PIMCO's Schaus Dishes on Defining Contributions

Mutual fund shops take heed. PIMCO's 2013 Defined Contribution Consulting Support and Trends Survey sheds light on how consultants are helping their plan sponsor clients design their plans around target-date and retirement income products.

Money Management Executive spoke with Stacy Schaus, executive vice president and PIMCO's defined contribution practice leader, about how consultants are picking target-date funds and why insurance products still can't gain traction in 401(k) plans.

So what are some of the highlights of the recent survey?

The vast majority of consultants suggested that sponsors have a default tier for target-date or target-risk funds. We also asked them which strategies should be actively managed and at the top of that list is global asset allocation strategies, which target-date funds are for the most part. Generally, the more global in nature, the more important consultants felt active management was needed.

If we look at the other categories where they felt it was important for active management, non-U.S. bonds, emerging market equities, U.S. bonds and commodities are also at the top. This reflects certain inefficiencies and the fact that you can't fully replicate certain markets and the value that can be brought by overseeing securities in certain parts of the world.

Were there strategies that consultants didn't feel as strongly about needing active management?

The weakest score went to U.S. large-cap equities. There 15 out of 50 felt it was not important to actively manage. Still, the majority there felt it was very important to actively manage these investments. But this is a reflection of you can buy fully replicated indices there. You may argue that this market is most efficient because of the amount of information flow available.

The survey revealed how consultants are currently selecting target-date funds, which is a big deal to asset management firms. Can you talk about that a bit?

I found how target-date funds (TDFs) are being selected very interesting. We asked consultants based on what criteria would they select TDFs and performance was way down the list. They were much more concerned about the glide path structure, which conveys the amount of risk taken at different points of the fund's life. Consultants were also looking at the underlying investment management in terms of what strategies were available as well as risk management and fees. So they're more focused on risk management than absolute performance.

Has this always been true with past surveys?

I think it's increasing.
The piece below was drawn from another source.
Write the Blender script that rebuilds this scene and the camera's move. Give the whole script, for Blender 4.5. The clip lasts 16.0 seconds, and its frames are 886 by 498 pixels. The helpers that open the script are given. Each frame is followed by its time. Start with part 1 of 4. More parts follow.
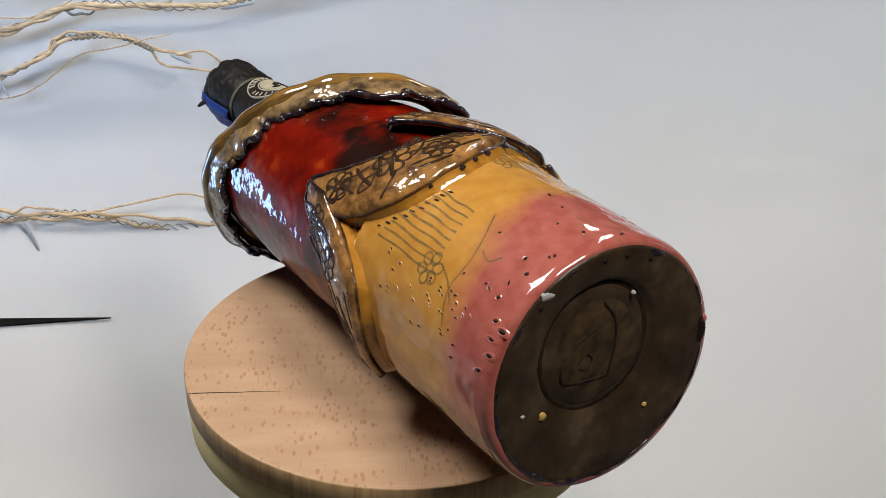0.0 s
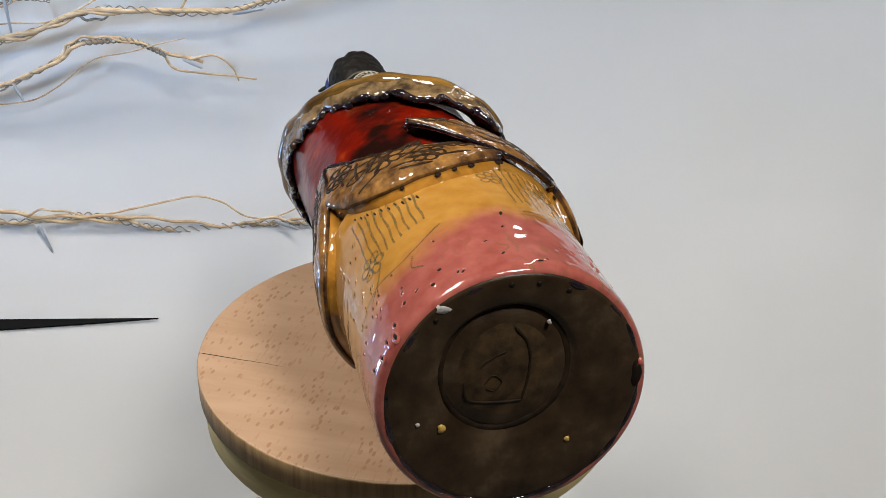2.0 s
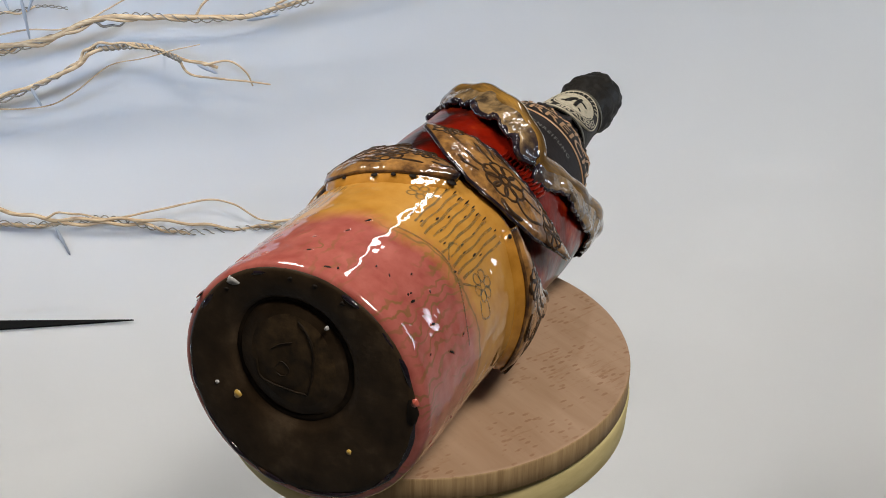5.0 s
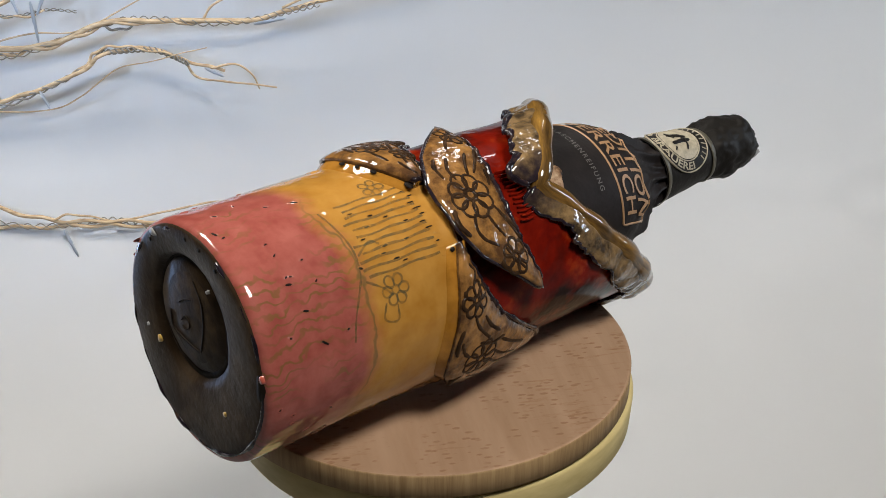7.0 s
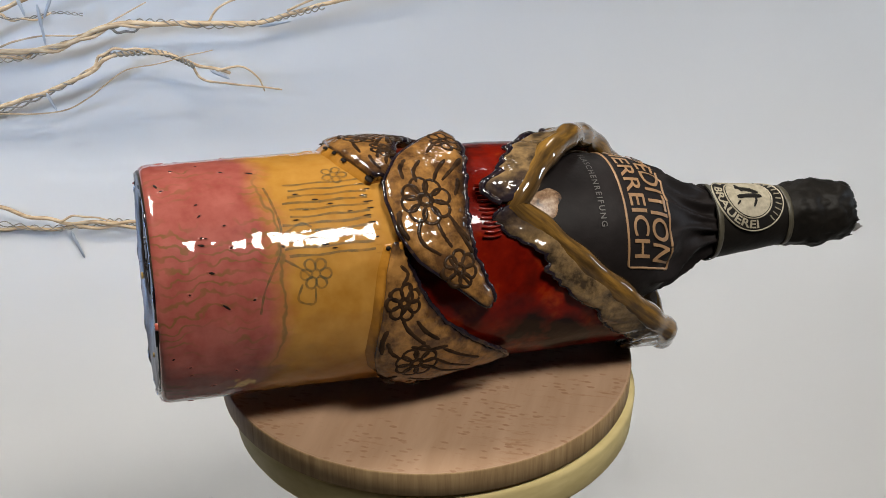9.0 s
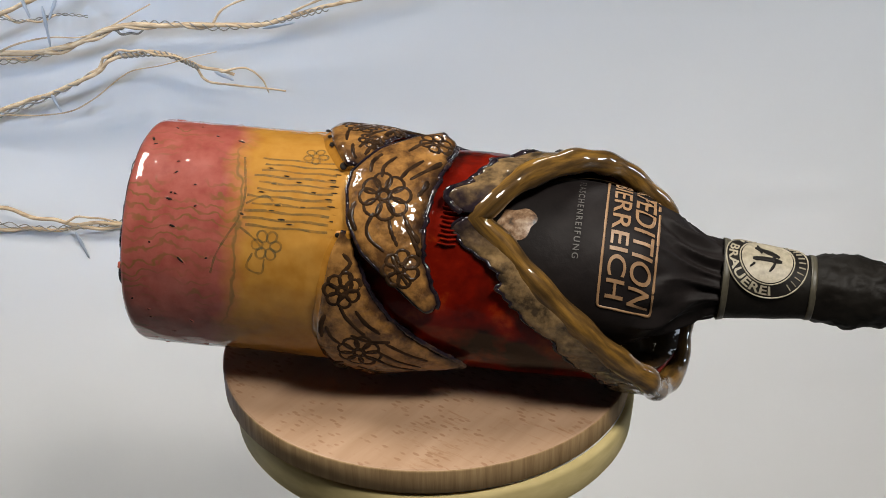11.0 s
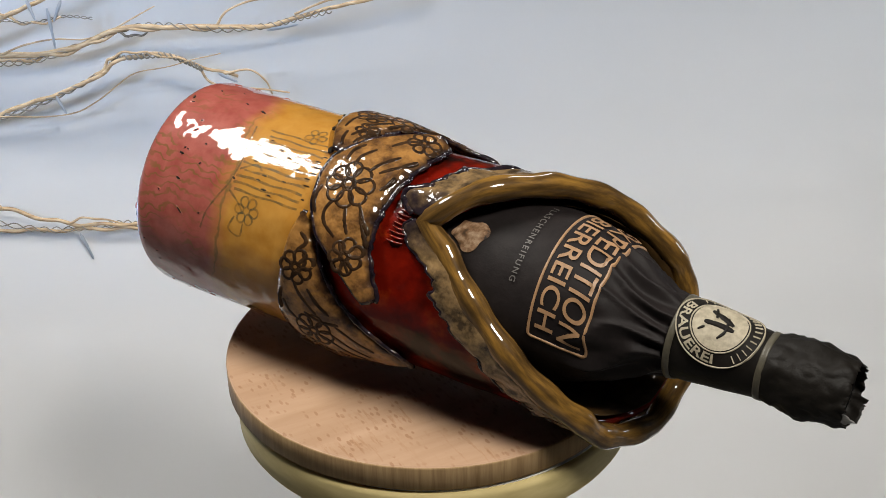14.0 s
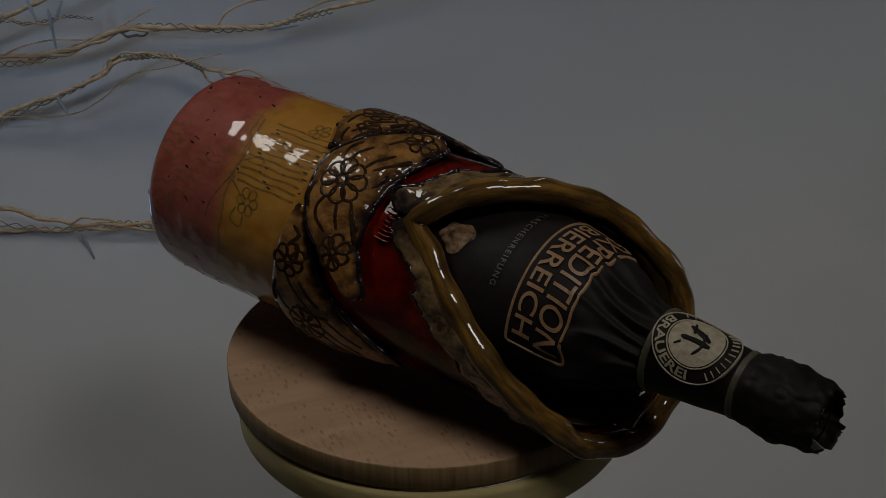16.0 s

If we take the results from last year, any more of the items that they deem important are in the risk management categories so I think it's gaining in terms of importance.

On the plan sponsor side, it seems like the bigger they are the more likely they'll look for customized products.

This was a question we asked for the first time and that was to what extent might a sponsor pick a target-date strategy that is offered by someone other than their record-keeper and consultants felt pretty strongly that the larger the plan ($1 billion in assets and up), the more likely they would move away from proprietary products. At this size, they have the oversight and can go to their recordkeeper and say that they want customized products over proprietary ones.

But even with plans of $200 million in assets and up, you had consultants believing that they would start moving away from their record-keepers' TDFs.

What are consultants looking for in retirement income products?

The most interesting thing about retirement income is that consultants rated at-retirement target date at the very top. When you think about where the money is flowing within DC plans for people who are older, you can see the money is building in balanced-type strategies, including target date funds.

So, perhaps it's not surprising that consultants believe getting the at-retirement target-date strategies is most important, even for retirees.

Second to that, they focused on having conservative fixed income options and also diversified fixed income so that might be high-yield, emerging-market credit where retirees who decide to stay in the plan have more options and opportunities for added income or yield. And then after those options, they put in having a systematic withdrawal, which might be a managed account-type program but could also be installment payments, as important.

But they're going down five options before getting to a single type of insurance product. The type of insurance product mentioned first among investors is deferred annuities. So consultants are saying make sure you have your core and default lineup, including your capital preservation strategies, right first.

Why are consultants and sponsors wary about insurance products?

The number question for insurance products was portability. So as a sponsor, how do you move the product out if you no longer wanted it? What this study is showing us is there's probably a lot we can still do that doesn't involve introducing insurance within the plan. This means focusing on getting the target date right in terms of risk management.

How do sponsors feel about having retirees in their plans?

Plan sponsors have more interest in retiree assets because the larger the plan, the more benefits to them because more assets mean lowers costs for plan sponsors and participants.

What consultants observe is that their plan sponsor clients are interested in having those assets there but not necessarily doing anything about it. So there's no active movement on the part of sponsors to make retiring individuals aware that they can stay.

But very few sponsors want retiring participants out of their plans. In fact, only four consultants said their clients preferred that participants get out of their plans.